There are tons of articles about working with millennials these days.  Authors have no qualms insulting millennials in the process. They are selfish. Special snowflakes. Entitled. And want to have it all.

But every generation has characteristics. And in this article I wanted to focus on another generation. What is it like to work with those nearing the end of their careers?  Aging boomers. These folks were born between 1946 and 1964. The oldest of the 79 million baby boomers reached age 65 in 2011 and the youngest will get there by 2029. They run our law firms. They are our clients. And they can be difficult to work with.

I’ll start with a disclaimer. Complaining about generational traits is akin to believing horoscopes. These traits can’t possibly define everyone born in the years following World War II, just as every August baby is not an attention-seeking Leo. Moreover, age discrimination is real. The Implicit Association Test reveals that most Americans have a harder time associating positive words with older faces than younger faces.

But having issued my disclaimers, I’ll plunge in and identify a few traits that appear more common among senior attorneys than junior attorneys.

Senior attorneys aren’t always the most woke. Most senior lawyers with whom I work want to treat people fairly.

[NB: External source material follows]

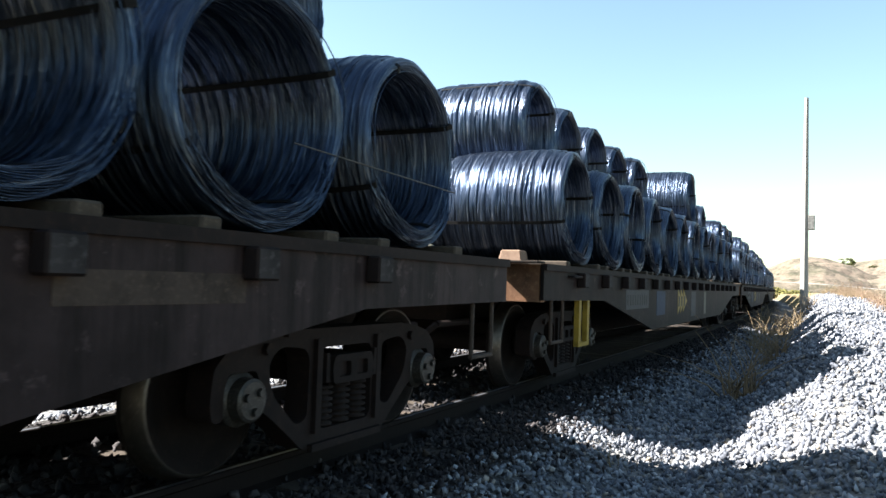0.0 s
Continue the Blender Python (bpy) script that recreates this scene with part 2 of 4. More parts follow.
def scatter_mesh(name, shapes, places, mat, label, category):
    """Many small solids in one mesh. shapes: (verts, faces); places: (shape, matrix)."""
    vs, fs, off = [], [], 0
    for k, m in places:
        v, f = shapes[k]
        vs.append(v @ m[:3, :3].T + m[:3, 3])
        fs.append(f + off)
        off += len(v)
    vs, fs = np.concatenate(vs), np.concatenate(fs)
    me = bpy.data.meshes.new(name)
    me.vertices.add(len(vs))
    me.vertices.foreach_set("co", vs.ravel())
    me.loops.add(fs.size)
    me.loops.foreach_set("vertex_index", fs.ravel())
    me.polygons.add(len(fs))
    me.polygons.foreach_set("loop_start", np.arange(0, fs.size, fs.shape[1]))
    me.update(calc_edges=True)
    me.validate()
    me.materials.append(mat)
    return tagged(new(name, me), label, category, kind="stuff")


def stone_shapes(count):
    """Angular crushed stones: hulls of a few random points."""
    out = []
    for k in range(count):
        bm = bmesh.new()
        for _ in range(8):
            d = Vector((random.gauss(0, 1), random.gauss(0, 1), random.gauss(0, 1))).normalized() * random.uniform(0.40, 0.58)
            bm.verts.new((d.x * 1.2, d.y * 0.92, d.z * 0.66))
        bmesh.ops.convex_hull(bm, input=bm.verts[:])
        bmesh.ops.delete(bm, geom=[v for v in bm.verts if not v.link_faces], context="VERTS")
        bmesh.ops.triangulate(bm, faces=bm.faces[:])
        bm.verts.index_update()
        out.append((np.array([v.co[:] for v in bm.verts]), np.array([[v.index for v in f.verts] for f in bm.faces])))
        bm.free()
    return out


def stone_material(name="crushed_stone", tone=(1, 1, 1)):
    m, nt, b = material(name, 0.88)
    b.inputs["Specular IOR Level"].default_value = 0.3
    g = nt.nodes.new("ShaderNodeNewGeometry")
    c = ramp(nt, g.outputs["Random Per Island"], [(0.0, (0.066, 0.073, 0.092)), (0.35, (0.136, 0.147, 0.176)), (0.7, (0.232, 0.247, 0.280)), (0.94, (0.36, 0.372, 0.400)), (1.0, (0.28, 0.235, 0.19))])
    f = ramp(nt, noise_tex(nt, 30, 6, 0.7), [(0.35, (0.7, 0.7, 0.7)), (0.65, (1, 1, 1))])
    c = mixed(nt, 1.0, c, tone, "MULTIPLY")
    nt.links.new(mixed(nt, 1.0, c, f, "MULTIPLY"), b.inputs["Base Color"])
    bump(nt, b, noise_tex(nt, 120, 4, 0.7), 0.4, 0.004)
    return m


def ballast():
    shapes = stone_shapes(24)
    places, stained, shaded = [], [], []

    def spread(y0, y1, q0, q1, per, size):
        for _ in range(int((y1 - y0) * (q1 - q0) * per)):
            y, q = random.uniform(y0, y1), random.uniform(q0, q1)
            s = size * random.uniform(0.5, 1.6)
            z = ground_height(q, y) + s * random.uniform(-0.15, 0.65)
            m = Matrix.LocRotScale((side_x(y) + q, y, z), Euler((random.uniform(0, 6.3), random.uniform(0, 6.3), random.uniform(0, 6.3))), (s, s, s))
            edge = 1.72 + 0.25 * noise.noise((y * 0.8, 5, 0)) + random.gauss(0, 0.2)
            # stones in and beside the track get darker tones: stain and painted wagon shade
            (shaded if -0.6 < q < 0.5 else stained if -1.7 < q < edge else places).append((random.randrange(24), np.array(m)))

    spread(1.5, 8.0, 1.0, 5.6, 900, 0.040)
    spread(8.0, 14.0, 1.0, 5.7, 500, 0.045)
    spread(14.0, 26.0, 2.0, 5.6, 250, 0.054)
    spread(14.0, 30.0, 0.95, 2.0, 200, 0.055)
    spread(26.0, 45.0, 2.2, 5.4, 90, 0.075)
    spread(1.0, 12.0, -4.5, 1.0, 150, 0.055)
    spread(0.0, 22.0, -9.5, -4.5, 60, 0.07)
    scatter_mesh("ballast_stones", shapes, places, stone_material(), "loose angular grey crushed stones", "ballast")
    scatter_mesh("stained_shaded_ballast", shapes, stained, stone_material("stained_shaded_stone", (0.15, 0.122, 0.115)), "oil and rust stained stones beside the rails, darkened further for the train's shade", "ballast")
    scatter_mesh("shaded_ballast", shapes, shaded, stone_material("shaded_stone", (0.24, 0.21, 0.20)), "brown stones between the rails, darkened for the shade under the train", "ballast")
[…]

But growing up in a different era means that they aren’t always aware of the ways in which we create workplace cultures that can be exclusive. We can’t refer to our African American associate as “articulate.”1 We can’t talk to our clients about “problems in the inner city.” And our clients shouldn’t be making comments about Jewish attorneys liking money.  At a recent legal dinner in our community, a senior lawyer told me that he referred to female attorneys as “attorneyettes.” I tried to avoid visibly rolling my eyes.

Senior attorneys may not realize that the law has changed. As a child, I remember asking my mom why it took her so much longer than it took me to fasten her seatbelt in a new car.  She said, “I’ve seen a lot more types of seat belts than you have, so I have to think about it more.”  This explanation made sense, and it also explains why more senior attorneys may not realize that the Rules of Civil Procedure have changed or case law regarding discovery responses has evolved. They have seen the law take many different forms and it may take them a while to realize that the standard on a motion to dismiss is now Twiqbal instead of Conley v. Gibson.

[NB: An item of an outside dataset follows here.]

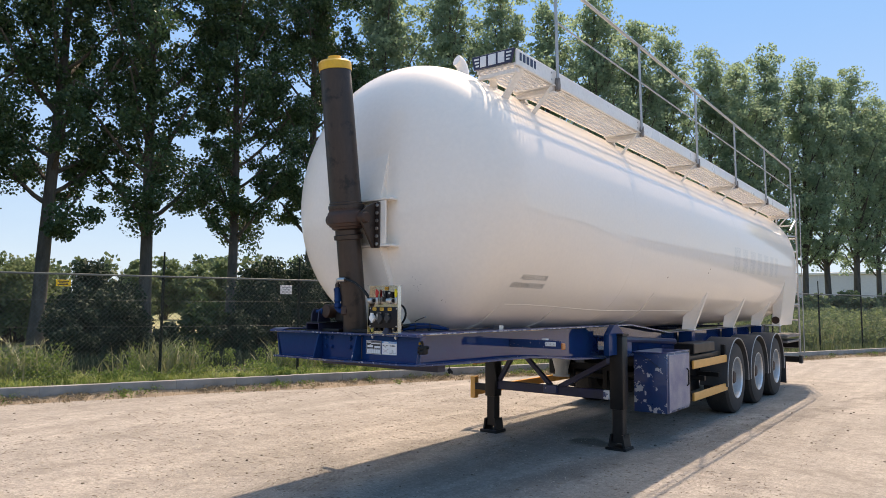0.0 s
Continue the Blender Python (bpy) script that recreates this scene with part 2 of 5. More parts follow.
INK = mat("black_ink", (0.02, 0.02, 0.022), (0.05, 0.05, 0.05), rough=0.5, scale=40, mix=0.4, bump=0.0)
FADED_INK = mat("faded_black_ink", (0.055, 0.053, 0.05), (0.12, 0.115, 0.105), rough=0.5, scale=30, mix=0.6, bump=0.0)
SPECK = mat("rust_speck", (0.15, 0.055, 0.035), (0.07, 0.03, 0.022), rough=0.8, scale=60, mix=0.7, bump=0.0)
YELLOW_GLINT = mat("pale_yellow_reflection", (0.58, 0.50, 0.13), (0.45, 0.38, 0.10), rough=0.4, scale=20, mix=0.5, bump=0.03)
SIGN_YELLOW = mat("yellow_sign", (0.86, 0.56, 0.015), (0.75, 0.48, 0.02), rough=0.45, scale=14, mix=0.3, bump=0.02)
NAVY_INK = mat("navy_sign", (0.015, 0.02, 0.06), (0.03, 0.035, 0.07), rough=0.35, scale=14, mix=0.4, bump=0.02)
GREY_INK = mat("faded_lettering", (0.775, 0.70, 0.62), (0.82, 0.74, 0.655), rough=0.5, scale=6, fine=30, mix=0.9, bump=0.0, coat=0.6)
HOSE = mat("hose_rubber", (0.010, 0.010, 0.010), (0.022, 0.021, 0.020), rough=0.55, scale=30, mix=0.5, bump=0.08)
HOSE.node_tree.nodes["Principled BSDF"].inputs["Specular IOR Level"].default_value = 0.25
AMBER = mat("amber_lens", (0.50, 0.17, 0.05), (0.40, 0.13, 0.04), rough=0.2, scale=30, mix=0.3, bump=0.02)
REFLECT = mat("reflector", (0.78, 0.78, 0.78), (0.6, 0.6, 0.6), rough=0.25, scale=40, mix=0.4, bump=0.05)
KERB = mat("kerb_concrete", (0.32, 0.31, 0.29), (0.17, 0.165, 0.15), rough=0.85, scale=2.5, fine=70, mix=0.7, bump=0.3, per_piece=0.04)
FENCE_GREEN = mat("dark_green_coating", (0.006, 0.011, 0.008), (0.010, 0.016, 0.012), rough=0.45, scale=10, mix=0.5, bump=0.03)
FENCE_GREEN.node_tree.nodes["Principled BSDF"].inputs["Specular IOR Level"].default_value = 0.15
SOIL = mat("soil", (0.055, 0.058, 0.025), (0.035, 0.045, 0.016), rough=0.95, scale=1.6, fine=30, mix=0.8, bump=0.5, depth=0.02)
DRIFT = mat("drifted_soil", (0.25, 0.20, 0.145), (0.13, 0.098, 0.068), rough=0.95, scale=5.0, fine=60, mix=0.95, bump=0.8, bump_scale=38, depth=0.02)
BARK = mat("poplar_bark", (0.11, 0.098, 0.08), (0.05, 0.044, 0.036), rough=0.9, scale=5, fine=26, mix=0.9, bump=0.7, depth=0.03, stretch=(1, 1, 0.25))
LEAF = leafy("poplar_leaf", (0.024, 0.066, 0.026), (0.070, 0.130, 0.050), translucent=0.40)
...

Finally, senior attorneys may not recognize the difference between personal preferences and “the right way to do something.” I’ve sparred with more senior attorneys when their approach is simply different than my own—they want to send a deficiency letter and I want to start things off with a friendly phone call. They don’t want to start sentences with “and,” while I believe that sentence-starting conjunctions are perfectly acceptable and often desirable.2 The client doesn’t want to grant a courtesy extension, and I’m OK with it. And don’t get me started on the one space vs. two spaces after a period debate.

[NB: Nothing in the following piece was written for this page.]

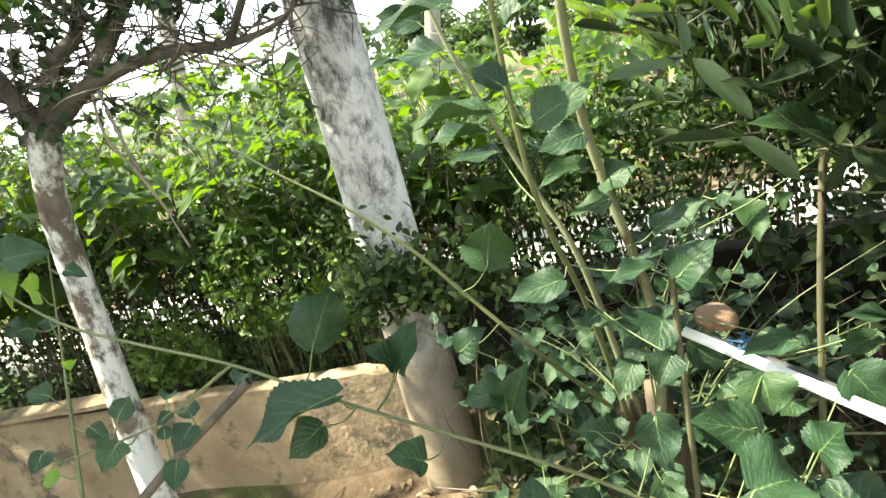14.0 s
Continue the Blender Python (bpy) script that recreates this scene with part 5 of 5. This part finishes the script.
def build_tendrils():
    for k, pts in enumerate((((-1.46, 2.70, 1.77), (-1.42, 2.68, 1.5), (-1.40, 2.7, 1.36), (-1.36, 2.7, 1.27)), ((-1.48, 2.70, 1.77), (-1.47, 2.66, 1.6), (-1.38, 2.66, 1.4), (-1.33, 2.68, 1.15)),
                             ((-1.1, 2.70, 1.8), (-0.95, 2.62, 1.72), (-0.8, 2.6, 1.7), (-0.65, 2.58, 1.74)))):
        ob = part("dry_vine", mesh("dry_vine", *tube(smooth_line(pts, 6), (0.006, 0.004), 7, 0.1, np.random.default_rng(k))), dry_wood)
        tagged(ob, "dry brown vine hanging from the citrus branch", "vine", "hanging vines")
    rng = np.random.default_rng(77)
    kind = blade(oval, 0.5, 5, 1, 0.2, 0.2)
    for x, y, h in ((-1.72, 3.53, 0.98), (-1.5, 3.53, 0.85), (-1.18, 3.53, 0.8), (-2.08, 3.53, 0.6), (-2.35, 3.53, 0.5)):
        mats, stems = [], []
        for j in range(11):
            top = np.array((x + rng.normal(0, 0.13), y - rng.uniform(0, 0.08), h * rng.uniform(0.6, 1.15)))
            line = smooth_line([(x + rng.normal(0, 0.05), y, GROUND - 0.1), (x + rng.normal(0, 0.07), y, h * 0.5), tuple(top)], 6)
            stems.append(tube(line, (0.0025, 0.0014), 5, cap=False))
            for q in range(42):
                p = line[int(rng.integers(len(line) // 2, len(line)))] + rng.normal(0, 0.035, 3)
                s = rng.uniform(0.025, 0.06)
                mats.append(axes(p, rng.standard_normal(3), rng.standard_normal(3) + np.array((0, -0.4, 0.7)), (s, s, s)))
        scatter("weed", "pale yellow-green weed with thin stems by the wall", "weed", [kind], mats, weed_leaf, stems, green_stem, (x, y, GROUND))


build_tendrils()


def build_pole_shoots():
    """Hedge shoots that have grown round the pole's foot."""
    rng = np.random.default_rng(91)
    kinds = [blade(oval, 0.55, 4, 1, f, c) for f, c in ((0.2, 0.1), (0.1, 0.25))]
    mats, stems = [], []
    for k in range(46):
        x, y = rng.uniform(-0.95, -0.25), rng.uniform(2.98, 3.14)
        top = np.array((x + rng.normal(0, 0.06), y - rng.uniform(0, 0.08), rng.uniform(0.62, 1.0)))
        foot = -1.08 if x < POLE[0] else -0.5
        line = smooth_line([(foot + rng.normal(0, 0.05), 3.62, GROUND), (foot + rng.normal(0, 0.05), 3.6, 0.45), ((x + foot) / 2, (y + 3.5) / 2, 0.62), (x, y + 0.05, 0.66), tuple(top)], 5)
        stems.append(tube(line, (0.003, 0.0014), 5, cap=False))
        for j in range(34):
            p = line[int(rng.integers(len(line) * 2 // 3, len(line)))] + rng.normal(0, 0.05, 3)
            s = rng.uniform(0.03, 0.06)
            mats.append(axes(p, rng.standard_normal(3), rng.standard_normal(3) + np.array((0, -0.6, 0.7)), (s, s, s)))
    scatter("hedge", "dark hedge shoots grown round the foot of the pole", "hedge", kinds, mats, hedge_leaf, stems, brown_stem, (-0.6, 3.06, GROUND - 0.4))["group"] = "hedge along the wall"


build_pole_shoots()


def build_undergrowth():
    kinds = [blade(oval, 0.6, 5, 1, f, c) for f, c in ((0.2, 0.1), (0.3, 0.3))]
    for sec, (x0, x1, y0, y1, n, h) in enumerate(((-0.45, 0.6, 2.5, 3.3, 900, 0.62), (0.6, 2.0, 2.45, 3.3, 1300, 0.85), (0.5, 2.1, 1.9, 2.35, 420, 0.5))):
        rng = np.random.default_rng(140 + sec)
        mats, stems = [], []
        for k in range(n):
            x, y, z = rng.uniform(x0, x1), rng.uniform(y0, y1), GROUND + 0.03 + h * rng.uniform(0, 1) ** 1.3
            s = rng.uniform(0.04, 0.09)
            mats.append(axes((x, y, z), rng.standard_normal(3) * (1, 1, 0.6), rng.standard_normal(3) * 0.7 + np.array((0, -0.3, 0.9)), (s, s, s)))
        for k in range(40):
            x, y = rng.uniform(x0, x1), rng.uniform(y0, y1)
            stems.append(tube(smooth_line([(x, y, GROUND), (x + rng.normal(0, 0.08), y + rng.normal(0, 0.05), h * 0.5), (x + rng.normal(0, 0.2), y + rng.normal(0, 0.1), h * rng.uniform(0.6, 1.2))], 4), (0.0035, 0.0012), 5, cap=False))
        # bush_leaf is darker than these weeds' own green; it stands for deep shade
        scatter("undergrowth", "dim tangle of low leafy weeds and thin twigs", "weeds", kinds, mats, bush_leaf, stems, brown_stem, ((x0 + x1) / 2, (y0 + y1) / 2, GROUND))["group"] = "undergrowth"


build_undergrowth()


def build_dry_bits():
    rng = np.random.default_rng(12)
    for k, pts in enumerate((((0.99, 1.98, 0.73), (1.10, 1.95, 0.85), (1.20, 1.93, 0.99), (1.32, 1.9, 1.2)), ((1.10, 1.95, 0.85), (1.02, 1.98, 0.87), (0.92, 2.02, 0.86), (0.8, 2.1, 0.88)),
                            ((1.20, 1.96, 0.95), (1.1, 2.0, 0.96), (0.98, 2.05, 0.94)))):
        ob = part("dry_branch", mesh("dry_branch", *tube(smooth_line(pts, 6), ((0.006, 0.0075, 0.0065) if k == 0 else (0.004, 0.003, 0.0016)), 9, 0.06, rng)), dry_wood)
        tagged(ob, "bare grey fallen branch caught under the bush", "branch", "dry branches")
    tw = part("dry_branch", mesh("dry_branch", *tube(smooth_line([(0.265, 2.2, 1.833), (0.48, 2.05, 1.77), (0.685, 1.92, 1.717), (1.2, 2.1, 1.68)], 6), (0.0014, 0.0024, 0.0035), 8)), bush_bark)
    tagged(tw, "thin bare twig sticking out of the bush", "branch", "dry branches")
    for c, n, lab in (((0.66, 1.76, 1.25), 75, "cluster of dead orange-brown leaves hanging in the bush"), ((1.25, 1.95, 0.88), 40, "heap of crumpled dry brown leaves")):
        kind = blade(oval, 0.45, 6, 1, 0.5, 0.4)
        mats = [axes(np.array(c) + rng.normal(0, 1, 3) * (0.016, 0.016, 0.035), (rng.normal(0, 0.6), rng.normal(0, 0.6), -1), rng.standard_normal(3), (0.026,) * 3) for k in range(n)]
        ob = part("dead_leaf_cluster", mesh("dead_leaf_cluster", *planted(kind, mats)), dead_leaf)
        tagged(ob, lab, "dead leaves", kind="stuff")
    bm = bmesh.new()
    rows = []
    for i in range(81):
        x = 0.75 + 1.4 * i / 80
        z = 0.008 * math.sin(i * 1.57)
        rows.append([bm.verts.new((x, 2.35 + 0.1 * (x - 0.75) + z, GROUND - 0.05)), bm.verts.new((x, 2.35 + 0.1 * (x - 0.75) + z, 0.55 + 0.02 * math.sin(i * 0.3)))])
    for a, b in zip(rows, rows[1:]):
        bm.faces.new((a[0], b[0], b[1], a[1]))
    bmesh.ops.solidify(bm, geom=bm.faces[:], thickness=0.003)
    ob = part("ribbed_sheet", bm, rust_sheet)
    tagged(ob, "dark brown ribbed metal sheet standing under the bush", "metal sheet")
    kind = blade(oval, 0.5, 4, 1, 0.3, 0.3)
    mats = []
    for k in range(1500):
        x, y = rng.uniform(-2.6, 2.2), rng.uniform(1.0, 3.3)
        s = rng.uniform(0.03, 0.075)
        mats.append(axes((x, y, GROUND + bulge(x, y) + 0.015), (*rng.normal(0, 1, 2), rng.normal(0, 0.2)), rng.normal(0, 0.4, 3) + np.array((0, 0, 1)), (s, s, s)))
    ob = part("leaf_litter", mesh("leaf_litter", *planted(kind, mats)), litter_leaf)
    tagged(ob, "dry tan and brown fallen leaves on the soil", "leaf litter", kind="stuff")
    chunks = []
    for k in range(160):
        x, y = rng.uniform(-2.4, 1.8), rng.uniform(1.2, 3.2)
        a, ln = rng.uniform(0, 6.28), rng.uniform(0.1, 0.4)
        z = GROUND + bulge(x, y) + 0.012
        chunks.append(tube([(x, y, z), (x + ln * math.cos(a), y + ln * math.sin(a), z + 0.02)], (0.004, 0.002), 5))
    tagged(part("fallen_twigs", mesh("fallen_twigs", *merged(chunks)), dry_wood), "thin dry twigs lying on the soil", "twigs", kind="stuff")
    kind = (np.array([(-0.03, 0, 0), (0.03, 0, 0), (0.022, 0.5, 0.02), (-0.022, 0.5, 0.02), (0.004, 1, 0.12), (-0.004, 1, 0.12)]), np.array([(0, 1, 2, 3), (3, 2, 4, 5)]), np.tile((0.5, 0.5), (6, 1)))
    mats = []
    for k in range(12000):
        x = rng.uniform(-9, 9)
        y = 6.35 + rng.uniform(0, 1) ** 1.5 * 15
        s = rng.uniform(0.15, 0.4)
        mats.append(axes((x, y, GROUND + (bulge(x, y) if abs(x) < 6 and y < 9 else 0) - 0.01), (*rng.normal(0, 0.35, 2), 1), rng.standard_normal(3), (s * 0.5, s, s)))
    tagged(part("grass", mesh("grass", *planted(kind, mats)), grass_blade), "tall uneven sunlit grass behind the hedge", "grass", kind="stuff")


build_dry_bits()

How to navigate these issues? The same way that authors advise us to talk with millennials—open and honest conversations. When a senior attorney, with no malice, reports that an African American associate was “articulate” during an oral argument, I think I have an obligation to respond, “That’s awesome!  But can I send you a New York Times article about the word ‘articulate’ and why some folks might be offended by it?” When they cross my radar, I will always share caselaw updates or developments with clients and partners. And when my personal preferences clash with a more senior attorney’s, I’ll make my best pitch for my method, but defer to the person running the case.

Despite these issues, however, I’ll end with a bit of an ode. Senior attorneys have seen a lot. Due to the breadth of their experiences, they tend to be unflappable when the inevitable surprises in litigation occur. They can offer perspective (that terrible deposition really wasn’t so bad, and you’ll have hundreds more). And I’m always surprised at how accurately a senior attorney can guess what the next side’s offer will be in a mediation, and that’s because they have a seen this process unfold before.

So my final takeaway is that we are all stronger together. When we create a legal team that has a depth of experience, a knowledge of the most recent legal developments, and in which smart people can wrestle with strategic decisions together, we will get great outcomes. Indeed, research conducted at Google demonstrates that teams achieve the most extraordinary results when group norms facilitate collaboration and cooperation among diverse participants. When group norms discourage collaboration, the collective intelligence of the group can never exceed that of any one individual. But collectively, we bring a whole lot to the table, together.


  1. “The word perfectly conveys, to quote George Bush, the soft bigotry of low expectations. It literally comes down to that. When people say it, what they are really saying is that someone is articulate … for a black person.” Anna Perez, former deputy assistant to President Bush and communications counselor to Condoleezza Rice when she was national security adviser.
  1. Legal-writing guru Bryan Garner agrees. (“The shorter word affords a brisker pace.”).